Mais ne persistons pas à faire semblant : c’est trop tard et trop peu. Trop tard, car la Palestine aurait dû être reconnue dès que le peuple palestinien à travers ses propres instances s’est proclamé comme État en 1988. Tout le droit international de la décolonisation l’exigeait et une centaine d’États l’ont fait immédiatement mettant ainsi leurs actes en conformité avec les principes universels. Depuis, l’on sait que l’argument avancé pour retarder encore et encore cette légitime reconnaissance était qu’il fallait qu’elle advienne à travers un accord de paix avec Israël. Et chacun de feindre de croire à la possibilité de cette paix alors qu’à toutes les étapes, les négociations apportaient la démonstration que le droit du peuple palestinien à l’autodétermination n’était pas un objectif d’Israël et qu’au mieux on lui offrait avec l’Autorité palestinienne, un semblant d’autonomie sans aucune perspective d’accès à la plénitude des droits d’un État. Quant au retrait de Gaza par Israël en 2005 avec le maintien d’un contrôle complet sur le territoire, il est heureux que la Cour internationale de justice dans son avis du 19 juillet 2024 ait considéré que cela n’avait en rien modifié le fait que Gaza reste un territoire occupé au sens des Conventions de Genève.

Trop tard donc, mais ne dit-on pas qu’il n’est jamais trop tard pour bien faire ? Sans doute. Mais alors il ne faut pas faire trop peu. Or, cette reconnaissance qui ne peut être que symbolique dans la mesure où Israël garde la maîtrise totale de la situation dans un rapport de forces en sa faveur, est à l’évidence trop peu, comme le geste du passant qui, excédé de voir tant de personnes à la rue, jette une pièce à un sans-abri en ignorant qu’il est en danger existentiel. Trop peu car Israël est emporté par des extrémistes messianiques dans un élan mortel qu’aucune mesure symbolique n’arrêtera. Le projet est limpide. La Knesset l’a voté. Il s’agit d’une part d’annexer la Cisjordanie, d’autre part, d’achever la destruction de Gaza pour ensuite recoloniser ce territoire, c’est-à-dire faire disparaître à jamais la Palestine.

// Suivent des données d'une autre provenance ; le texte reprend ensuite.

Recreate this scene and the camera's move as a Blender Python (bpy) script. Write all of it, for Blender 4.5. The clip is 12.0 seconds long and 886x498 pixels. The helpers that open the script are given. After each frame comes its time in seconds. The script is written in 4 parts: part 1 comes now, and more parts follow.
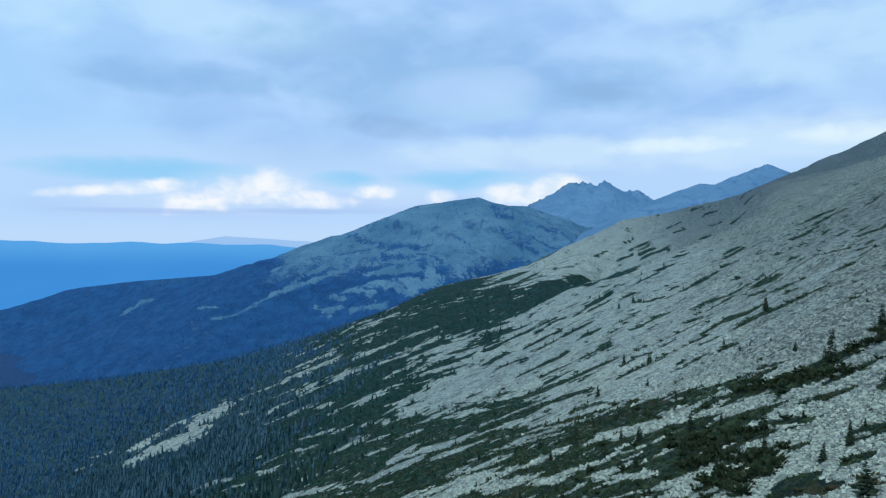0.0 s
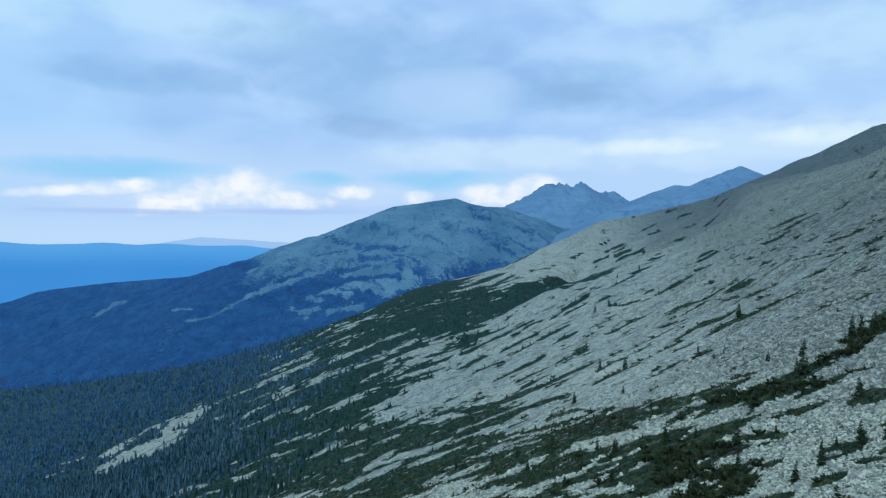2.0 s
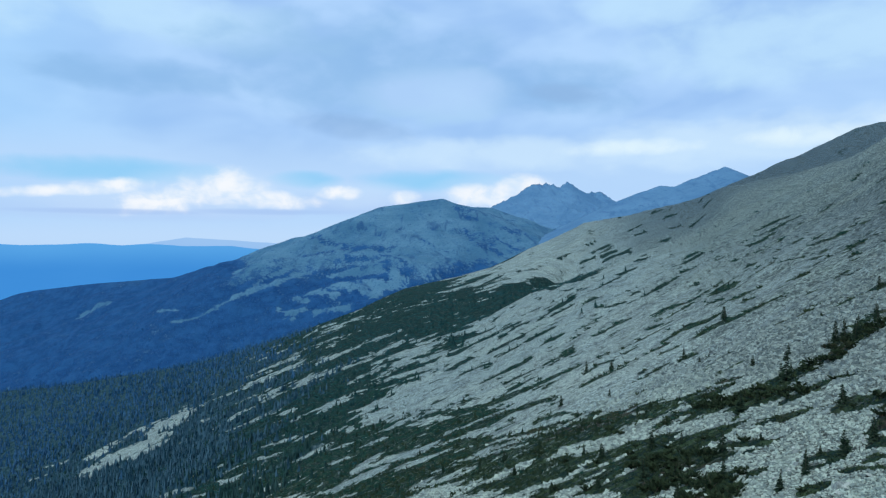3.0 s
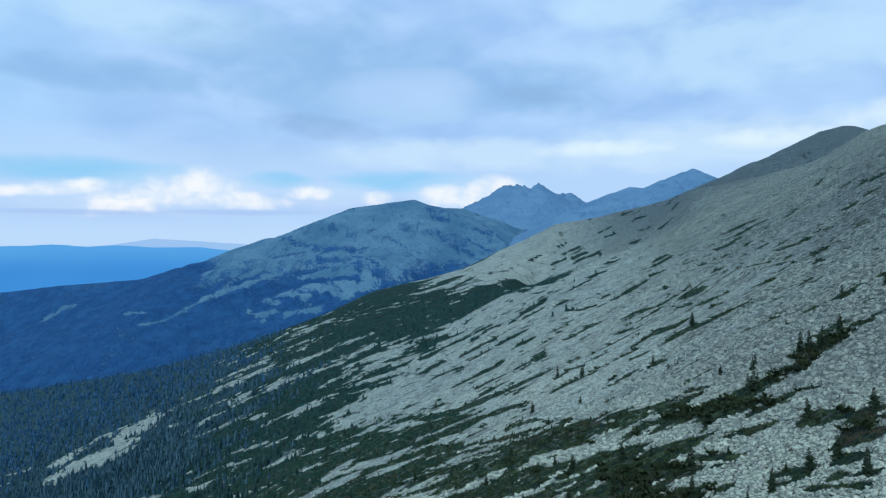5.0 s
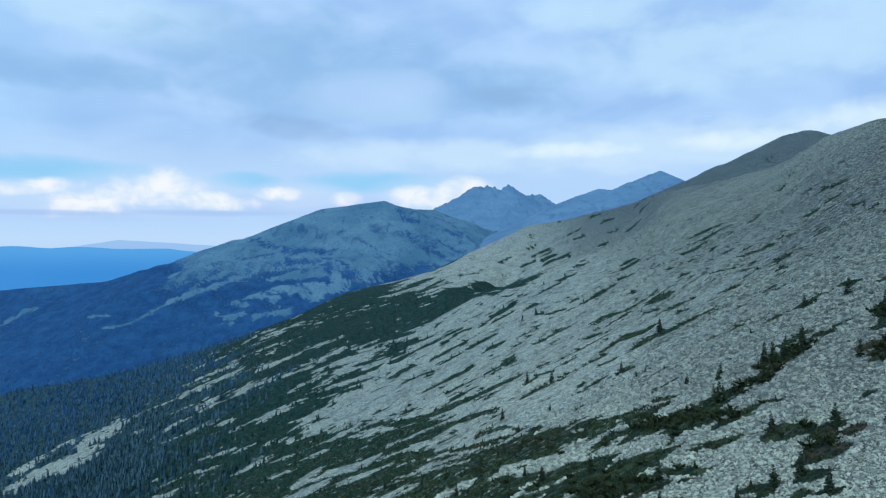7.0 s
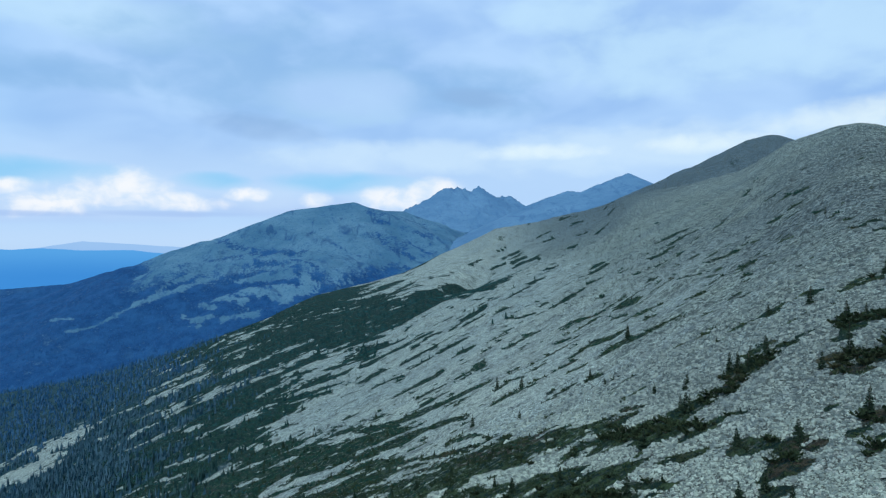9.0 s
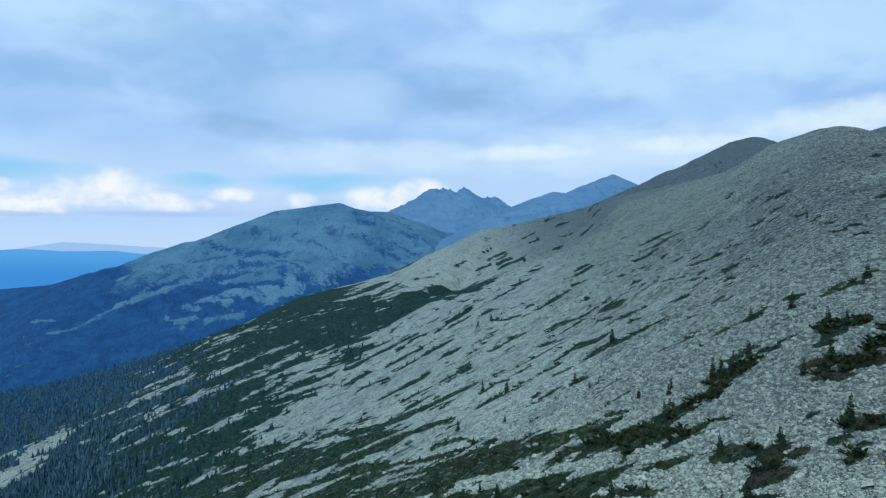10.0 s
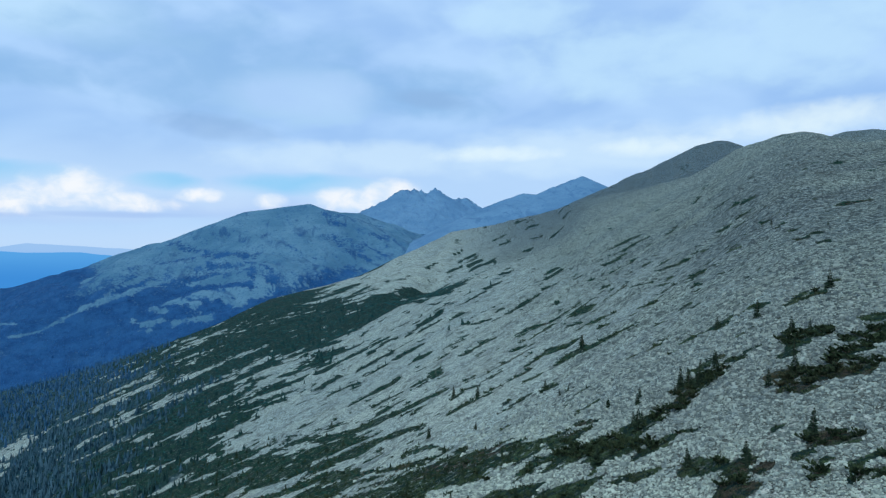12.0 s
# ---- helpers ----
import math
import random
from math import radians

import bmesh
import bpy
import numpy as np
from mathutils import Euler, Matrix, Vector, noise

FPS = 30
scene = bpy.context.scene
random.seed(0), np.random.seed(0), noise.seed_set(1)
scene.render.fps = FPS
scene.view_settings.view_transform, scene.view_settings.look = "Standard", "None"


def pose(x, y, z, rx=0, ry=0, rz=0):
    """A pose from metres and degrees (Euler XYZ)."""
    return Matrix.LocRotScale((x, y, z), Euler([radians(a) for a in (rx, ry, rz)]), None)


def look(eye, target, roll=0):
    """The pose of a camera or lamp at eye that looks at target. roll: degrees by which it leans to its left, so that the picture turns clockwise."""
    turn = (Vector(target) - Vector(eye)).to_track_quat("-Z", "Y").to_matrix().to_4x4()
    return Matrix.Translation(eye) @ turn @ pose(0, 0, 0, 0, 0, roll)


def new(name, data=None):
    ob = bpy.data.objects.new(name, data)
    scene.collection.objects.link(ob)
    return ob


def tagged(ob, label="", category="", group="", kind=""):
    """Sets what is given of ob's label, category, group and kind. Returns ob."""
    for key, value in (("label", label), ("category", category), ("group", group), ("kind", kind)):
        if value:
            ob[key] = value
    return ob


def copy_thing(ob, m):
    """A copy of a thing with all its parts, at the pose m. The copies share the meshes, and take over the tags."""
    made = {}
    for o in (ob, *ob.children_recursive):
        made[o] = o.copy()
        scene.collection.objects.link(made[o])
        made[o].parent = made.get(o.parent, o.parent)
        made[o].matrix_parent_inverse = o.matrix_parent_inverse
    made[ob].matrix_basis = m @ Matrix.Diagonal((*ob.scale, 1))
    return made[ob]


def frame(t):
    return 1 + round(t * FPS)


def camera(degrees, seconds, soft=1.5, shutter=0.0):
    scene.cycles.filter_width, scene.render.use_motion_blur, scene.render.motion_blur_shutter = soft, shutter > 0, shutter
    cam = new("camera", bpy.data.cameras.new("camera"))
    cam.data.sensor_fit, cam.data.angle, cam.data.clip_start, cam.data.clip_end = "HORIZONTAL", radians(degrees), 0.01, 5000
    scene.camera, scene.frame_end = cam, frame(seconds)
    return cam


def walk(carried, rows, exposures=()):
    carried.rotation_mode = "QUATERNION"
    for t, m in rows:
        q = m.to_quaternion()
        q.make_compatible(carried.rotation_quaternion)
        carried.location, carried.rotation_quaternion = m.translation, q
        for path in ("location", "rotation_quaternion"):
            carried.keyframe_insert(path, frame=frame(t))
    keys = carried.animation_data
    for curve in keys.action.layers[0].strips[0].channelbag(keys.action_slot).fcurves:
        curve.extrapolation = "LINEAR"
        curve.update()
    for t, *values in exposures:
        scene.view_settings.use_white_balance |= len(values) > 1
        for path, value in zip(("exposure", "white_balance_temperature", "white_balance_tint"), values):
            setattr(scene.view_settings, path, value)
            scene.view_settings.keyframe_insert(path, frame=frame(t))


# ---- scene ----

Le geste symbolique de la reconnaissance procurera sans doute une satisfaction de façade. Mais pour accomplir les promesses contenues dans tous les engagements du droit international, il faut bien d’autres mesures car Israël ne pliera que sous la contrainte. Sans doute la possibilité de sanctions par le Conseil de sécurité est-elle évacuée par le soutien, pour le moment encore indéfectible, des États-Unis à Israël. Et la possibilité de sanctions européennes par application de l’article 2 de l’Accord d’Association entre l’Union Européenne et Israël est-elle lointaine tant certains États de l’Union, notamment l’Allemagne, sont encore aveuglés dans leur soutien à Israël. Mais chaque État dispose de moyens qui ne sont pas négligeables et qui coordonnés entre plusieurs seraient de nature à contraindre Israël à abandonner son rêve mortifère de « grand Israël ».

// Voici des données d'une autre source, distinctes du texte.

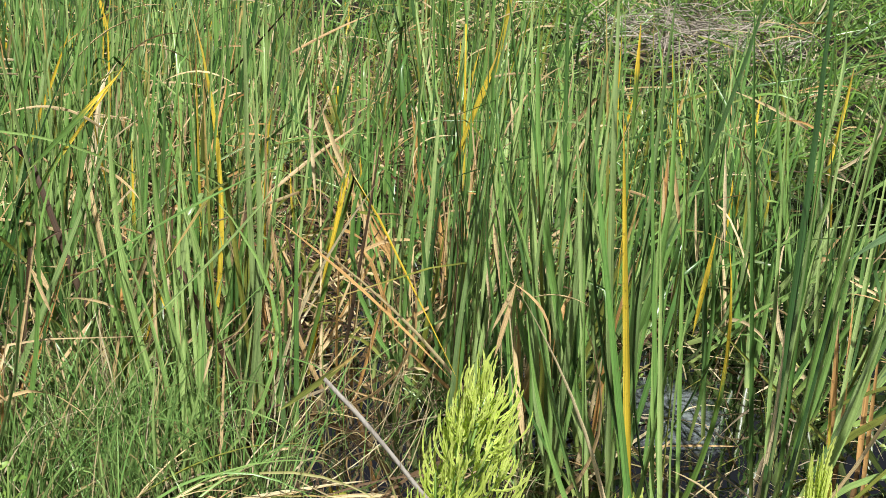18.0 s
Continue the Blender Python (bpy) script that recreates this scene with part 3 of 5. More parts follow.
hero(TAN,      (1.83, 2.63, 0.62), (1.79, 2.66, 0.88), 0.014, "loose", 0)
hero(OLIVE,    (2.00, 2.21, 0.08), (2.42, 1.84, 0.37), 0.018, "arch", 1)
hero(OLIVE,    (2.02, 2.32, 0.13), (2.49, 1.91, 0.37), 0.016, "loose_arch", 1)
hero(FRESH,    (1.89, 2.07, 0.06), (2.23, 1.75, 0.23), 0.014, "arch", 1)
hero(GREEN,    (1.78, 2.02, -0.02), (1.97, 1.85, 1.03), 0.014, "straight", 0)
hero(GREEN,    (2.06, 2.21, -0.02), (2.10, 2.18, 0.99), 0.013, "straight", 0)
hero(TAN,      (2.69, 2.99, 0.33), (2.88, 2.81, 0.22), 0.012, "loose", 0)
hero(FRESH,    (2.21, 3.10, -0.02), (2.79, 2.60, 0.74), 0.016, "straight", 0)
hero(OLIVE,    (1.86, 2.05, -0.02), (2.10, 1.83, 0.47), 0.012, "straight", 0)
hero(GREEN,    (-0.41, 2.05, -0.02), (-0.00, 2.11, 0.93), 0.015, "bow", -1)
hero(GREEN,    (-0.42, 2.05, -0.02), (-0.12, 2.10, 0.86), 0.016, "bow", -1)
hero(GREEN,    (-0.38, 2.05, -0.02), (-0.08, 2.09, 0.87), 0.014, "bow", -1)
hero(GREEN,    (-0.45, 2.05, -0.02), (-0.26, 2.08, 0.64), 0.012, "straight", 0)
hero(FRESH,    (-0.46, 2.05, -0.02), (-0.14, 2.10, 0.91), 0.013, "bow", -1)
hero(GREEN,    (-0.40, 2.05, -0.02), (-0.21, 2.07, 0.88), 0.014, "straight", 0)
hero(ORANGE,   (-0.53, 3.15, -0.02), (-0.55, 3.14, 0.76), 0.015, "bow", 1)
hero(TAN,      (-0.43, 2.81, -0.02), (-0.44, 2.81, 0.49), 0.014, "straight", 0)
hero(TAN,      (-1.31, 3.44, -0.02), (-0.48, 3.64, 0.73), 0.012, "straight", 0)
hero(TAN,      (-1.06, 3.59, -0.02), (-0.41, 3.71, 0.53), 0.006, "straight", 0)
hero(TAN,      (-0.99, 3.86, -0.02), (-0.93, 3.87, 0.43), 0.011, "straight", 0)
hero(TAN,      (-0.92, 3.44, -0.02), (-0.80, 3.47, 0.47), 0.010, "straight", 0)
hero(TAN,      (-0.77, 2.95, -0.02), (-0.69, 2.97, 0.45), 0.009, "straight", 0)
hero(ORANGE,   (-1.07, 3.68, 0.14), (-1.09, 3.67, 0.28), 0.010, "straight", 0)
hero(YELLOW,   (-0.97, 3.31, 0.11), (-0.99, 3.31, 0.39), 0.008, "straight", 0)
hero(FRESH,    (-0.89, 2.93, 0.32), (-0.79, 2.96, 0.32), 0.012, "loose_arch", 1)
hero(TAN,      (-0.30, 3.32, 0.23), (-0.41, 3.31, 0.38), 0.012, "loose", 0)
hero(TAN,      (0.06, 3.21, 0.14), (0.03, 3.21, 0.39), 0.010, "straight", 0)
hero(TAN,      (-0.08, 3.04, -0.02), (-0.01, 3.04, 0.47), 0.012, "straight", 0)
hero(FRESH,    (0.54, 2.90, -0.02), (0.44, 2.92, 0.81), 0.015, "straight", 0)
hero(FRESH,    (0.53, 2.88, -0.02), (0.34, 2.92, 0.84), 0.014, "bow", 1)
hero(FRESH,    (0.55, 2.90, -0.02), (0.52, 2.90, 0.90), 0.015, "straight", 0)
hero(FRESH,    (0.50, 2.90, -0.02), (0.49, 2.90, 0.73), 0.011, "straight", 0)
hero(TAN,      (0.51, 2.91, -0.02), (0.49, 2.92, 0.77), 0.009, "straight", 0)
hero(GREEN,    (0.30, 3.04, -0.02), (0.12, 3.06, 0.34), 0.013, "bow", 1)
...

Pour les États européens, il s’agirait de rompre toutes les relations commerciales et technologiques avec Israël dont les conséquences alimentent la guerre et pourquoi pas, d’aller jusqu’à la rupture des relations diplomatiques, car un État peut-il sans perdre son honneur rester en relation avec un autre État lorsque celui-ci mène une politique génocidaire ? Le tragique de la situation ne nous permet plus aucun faux-semblant.

Reconnaître l’État de Palestine dans un mois à l’Assemblée générale des Nations Unies ? À cette date, ce geste sera vain si toutes les sanctions permettant de faire plier Israël n’ont pas été mises en œuvre d’ici là et l’Occident s’enfoncera dans le discrédit qui le frappe déjà en raison de tant d’accommodements complaisants avec ses valeurs.

[1] Notons que certains États européens ont su prendre des positions courageuses et cohérentes, ce qui est le cas de l’Espagne, de la Suède, de l’Irlande.